Exercise prompt:
Skip all pictures, then print the remaining material exactly.

════════════════════

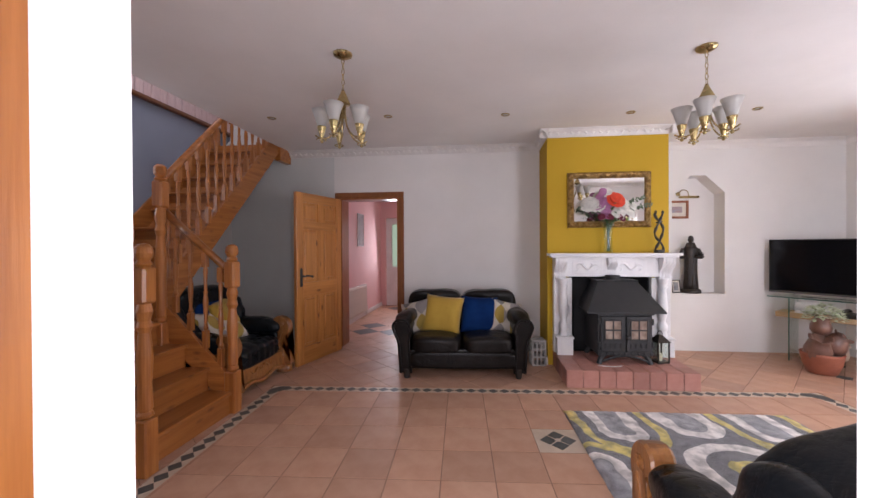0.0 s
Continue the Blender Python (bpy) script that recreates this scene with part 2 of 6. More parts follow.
OPAL = translucent("opal_glass", (0.66, 0.65, 0.62), 0.35, 0.35)
FROST = translucent("frosted_lantern_glass", (0.50, 0.58, 0.52), 0.3, 0.4)
VOILE = translucent("white_voile", (0.85, 0.84, 0.82), 0.9, 0.5)


def mirror_mat():
    m = bpy.data.materials.new("mirror_silver")
    m.use_nodes = True
    b = m.node_tree.nodes["Principled BSDF"]
    b.inputs["Base Color"].default_value, b.inputs["Metallic"].default_value, b.inputs["Roughness"].default_value = (0.9, 0.9, 0.9, 1), 1, 0.015
    return m


MIRROR = mirror_mat()
SCREEN = mat("tv_screen_glass", (0.004, 0.004, 0.005), None, 2, 0.10, coarse=0.0, spec=0.22)


def math_node(nt, op, a, b=None, c=None):
    n = nt.nodes.new("ShaderNodeMath")
    n.operation = op
    for i, v in enumerate((a, b, c)):
        if v is None:
            continue
        if isinstance(v, (int, float)):
            n.inputs[i].default_value = v
        else:
            nt.links.new(v, n.inputs[i])
    return n.outputs[0]


def leaf_print(name, pitch_u, pitch_v, uv=True):
    """Cream cloth printed with columns of pointed ovals in grey and mustard, split down the middle."""
    m = mat(name, (0.66, 0.60, 0.52), (0.62, 0.56, 0.48), 40, 0.9, bump=0.10, bscale=300, sheen=0.2)
    nt = m.node_tree
    N, L = nt.nodes, nt.links
    tc = N.new("ShaderNodeTexCoord")
    sp = N.new("ShaderNodeSeparateXYZ")
    L.new(tc.outputs["UV" if uv else "Object"], sp.inputs[0])
    u = math_node(nt, "DIVIDE", sp.outputs[0], pitch_u)
    v = math_node(nt, "DIVIDE", sp.outputs[1], pitch_v)
    col = math_node(nt, "FLOOR", u)
    odd = math_node(nt, "MODULO", math_node(nt, "ADD", col, 100), 2)
    v = math_node(nt, "ADD", v, math_node(nt, "MULTIPLY", odd, 0.5))
    du = math_node(nt, "SUBTRACT", math_node(nt, "FRACT", u), 0.5)
    dv = math_node(nt, "SUBTRACT", math_node(nt, "FRACT", v), 0.5)
    row = math_node(nt, "FLOOR", v)
    half = math_node(nt, "MULTIPLY", math_node(nt, "POWER", math_node(nt, "COSINE", math_node(nt, "MULTIPLY", dv, math.pi)), 0.75), 0.39)
    inside = math_node(nt, "LESS_THAN", math_node(nt, "ABSOLUTE", du), half)
    # a slim crescent of the next colour on the far side of every second column
    side = math_node(nt, "MULTIPLY", math_node(nt, "GREATER_THAN", du, 0.20), odd)
    pick = math_node(nt, "MODULO", math_node(nt, "ADD", math_node(nt, "ADD", row, math_node(nt, "MULTIPLY", col, 2)), math_node(nt, "MULTIPLY_ADD", side, 2, 300)), 3)
    ismus = math_node(nt, "GREATER_THAN", pick, 0.5)
    ismus = math_node(nt, "MULTIPLY", ismus, math_node(nt, "SUBTRACT", 1, math_node(nt, "MULTIPLY", odd, math_node(nt, "GREATER_THAN", pick, 1.5))))
    isdark = math_node(nt, "GREATER_THAN", pick, 1.5)
    g = N.new("ShaderNodeMix")
    g.data_type = "RGBA"
    g.inputs["A"].default_value, g.inputs["B"].default_value = (0.33, 0.305, 0.295, 1), (0.21, 0.19, 0.185, 1)
    L.new(isdark, g.inputs["Factor"])
    y = N.new("ShaderNodeMix")
    y.data_type = "RGBA"
    y.inputs["B"].default_value = (0.41, 0.28, 0.055, 1)
    L.new(ismus, y.inputs["Factor"])
    L.new(g.outputs["Result"], y.inputs["A"])
    fin = N.new("ShaderNodeMix")
    fin.data_type = "RGBA"
    L.new(inside, fin.inputs["Factor"])
    hs = [n for n in N if n.type == "HUE_SAT"][0]
    L.new(hs.outputs[0], fin.inputs["A"])
    L.new(y.outputs["Result"], fin.inputs["B"])
    b = N["Principled BSDF"]
    L.new(fin.outputs["Result"], b.inputs["Base Color"])
    t = N.new("ShaderNodeBsdfTranslucent")
    L.new(fin.outputs["Result"], t.inputs[0])
    mx = N.new("ShaderNodeMixShader")
    mx.inputs[0].default_value = 0.16
    L.new(b.outputs[0], mx.inputs[1])
    L.new(t.outputs[0], mx.inputs[2])
    L.new(mx.outputs[0], N["Material Output"].inputs[0])
    return m


CURTAIN = leaf_print("leaf_print_curtain", 0.158, 0.186)
CUSHPRINT = leaf_print("leaf_print_cushion", 0.19, 0.22)

# ---- mesh helpers ----


def link(name, bm, material, parent=None, smooth=False):
    me = bpy.data.meshes.new(name)
    bm.normal_update()
    bm.to_mesh(me)
    bm.free()
    for m in material if isinstance(material, (list, tuple)) else [material]:
        me.materials.append(m)
    if smooth:
        for p in me.polygons:
            p.use_smooth = True
    ob = new(name, me)
    if parent:
        ob.parent = parent
    return ob


def part(name, bm, material, parent, label="", smooth=False, at=None):
    ob = link(name, bm, material, parent, smooth)
    if at is not None:
        ob.matrix_local = at
    return tagged(ob, label) if label else ob


def again(ob, at, parent=None):
    """One more part on the same mesh."""
    o = new(ob.name.split(".")[0], ob.data)
    o.parent = parent or ob.parent
    o.matrix_local = at
    if ob.get("label"):
        o["label"] = ob["label"]
    return o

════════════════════

Output for this task:
0.0 s
Continue the Blender Python (bpy) script that recreates this scene with part 2 of 6. More parts follow.
OPAL = translucent("opal_glass", (0.66, 0.65, 0.62), 0.35, 0.35)
FROST = translucent("frosted_lantern_glass", (0.50, 0.58, 0.52), 0.3, 0.4)
VOILE = translucent("white_voile", (0.85, 0.84, 0.82), 0.9, 0.5)


def mirror_mat():
    m = bpy.data.materials.new("mirror_silver")
    m.use_nodes = True
    b = m.node_tree.nodes["Principled BSDF"]
    b.inputs["Base Color"].default_value, b.inputs["Metallic"].default_value, b.inputs["Roughness"].default_value = (0.9, 0.9, 0.9, 1), 1, 0.015
    return m


MIRROR = mirror_mat()
SCREEN = mat("tv_screen_glass", (0.004, 0.004, 0.005), None, 2, 0.10, coarse=0.0, spec=0.22)


def math_node(nt, op, a, b=None, c=None):
    n = nt.nodes.new("ShaderNodeMath")
    n.operation = op
    for i, v in enumerate((a, b, c)):
        if v is None:
            continue
        if isinstance(v, (int, float)):
            n.inputs[i].default_value = v
        else:
            nt.links.new(v, n.inputs[i])
    return n.outputs[0]


def leaf_print(name, pitch_u, pitch_v, uv=True):
    """Cream cloth printed with columns of pointed ovals in grey and mustard, split down the middle."""
    m = mat(name, (0.66, 0.60, 0.52), (0.62, 0.56, 0.48), 40, 0.9, bump=0.10, bscale=300, sheen=0.2)
    nt = m.node_tree
    N, L = nt.nodes, nt.links
    tc = N.new("ShaderNodeTexCoord")
    sp = N.new("ShaderNodeSeparateXYZ")
    L.new(tc.outputs["UV" if uv else "Object"], sp.inputs[0])
    u = math_node(nt, "DIVIDE", sp.outputs[0], pitch_u)
    v = math_node(nt, "DIVIDE", sp.outputs[1], pitch_v)
    col = math_node(nt, "FLOOR", u)
    odd = math_node(nt, "MODULO", math_node(nt, "ADD", col, 100), 2)
    v = math_node(nt, "ADD", v, math_node(nt, "MULTIPLY", odd, 0.5))
    du = math_node(nt, "SUBTRACT", math_node(nt, "FRACT", u), 0.5)
    dv = math_node(nt, "SUBTRACT", math_node(nt, "FRACT", v), 0.5)
    row = math_node(nt, "FLOOR", v)
    half = math_node(nt, "MULTIPLY", math_node(nt, "POWER", math_node(nt, "COSINE", math_node(nt, "MULTIPLY", dv, math.pi)), 0.75), 0.39)
    inside = math_node(nt, "LESS_THAN", math_node(nt, "ABSOLUTE", du), half)
    # a slim crescent of the next colour on the far side of every second column
    side = math_node(nt, "MULTIPLY", math_node(nt, "GREATER_THAN", du, 0.20), odd)
    pick = math_node(nt, "MODULO", math_node(nt, "ADD", math_node(nt, "ADD", row, math_node(nt, "MULTIPLY", col, 2)), math_node(nt, "MULTIPLY_ADD", side, 2, 300)), 3)
    ismus = math_node(nt, "GREATER_THAN", pick, 0.5)
    ismus = math_node(nt, "MULTIPLY", ismus, math_node(nt, "SUBTRACT", 1, math_node(nt, "MULTIPLY", odd, math_node(nt, "GREATER_THAN", pick, 1.5))))
    isdark = math_node(nt, "GREATER_THAN", pick, 1.5)
    g = N.new("ShaderNodeMix")
    g.data_type = "RGBA"
    g.inputs["A"].default_value, g.inputs["B"].default_value = (0.33, 0.305, 0.295, 1), (0.21, 0.19, 0.185, 1)
    L.new(isdark, g.inputs["Factor"])
    y = N.new("ShaderNodeMix")
    y.data_type = "RGBA"
    y.inputs["B"].default_value = (0.41, 0.28, 0.055, 1)
    L.new(ismus, y.inputs["Factor"])
    L.new(g.outputs["Result"], y.inputs["A"])
    fin = N.new("ShaderNodeMix")
    fin.data_type = "RGBA"
    L.new(inside, fin.inputs["Factor"])
    hs = [n for n in N if n.type == "HUE_SAT"][0]
    L.new(hs.outputs[0], fin.inputs["A"])
    L.new(y.outputs["Result"], fin.inputs["B"])
    b = N["Principled BSDF"]
    L.new(fin.outputs["Result"], b.inputs["Base Color"])
    t = N.new("ShaderNodeBsdfTranslucent")
    L.new(fin.outputs["Result"], t.inputs[0])
    mx = N.new("ShaderNodeMixShader")
    mx.inputs[0].default_value = 0.16
    L.new(b.outputs[0], mx.inputs[1])
    L.new(t.outputs[0], mx.inputs[2])
    L.new(mx.outputs[0], N["Material Output"].inputs[0])
    return m


CURTAIN = leaf_print("leaf_print_curtain", 0.158, 0.186)
CUSHPRINT = leaf_print("leaf_print_cushion", 0.19, 0.22)

# ---- mesh helpers ----


def link(name, bm, material, parent=None, smooth=False):
    me = bpy.data.meshes.new(name)
    bm.normal_update()
    bm.to_mesh(me)
    bm.free()
    for m in material if isinstance(material, (list, tuple)) else [material]:
        me.materials.append(m)
    if smooth:
        for p in me.polygons:
            p.use_smooth = True
    ob = new(name, me)
    if parent:
        ob.parent = parent
    return ob


def part(name, bm, material, parent, label="", smooth=False, at=None):
    ob = link(name, bm, material, parent, smooth)
    if at is not None:
        ob.matrix_local = at
    return tagged(ob, label) if label else ob


def again(ob, at, parent=None):
    """One more part on the same mesh."""
    o = new(ob.name.split(".")[0], ob.data)
    o.parent = parent or ob.parent
    o.matrix_local = at
    if ob.get("label"):
        o["label"] = ob["label"]
    return o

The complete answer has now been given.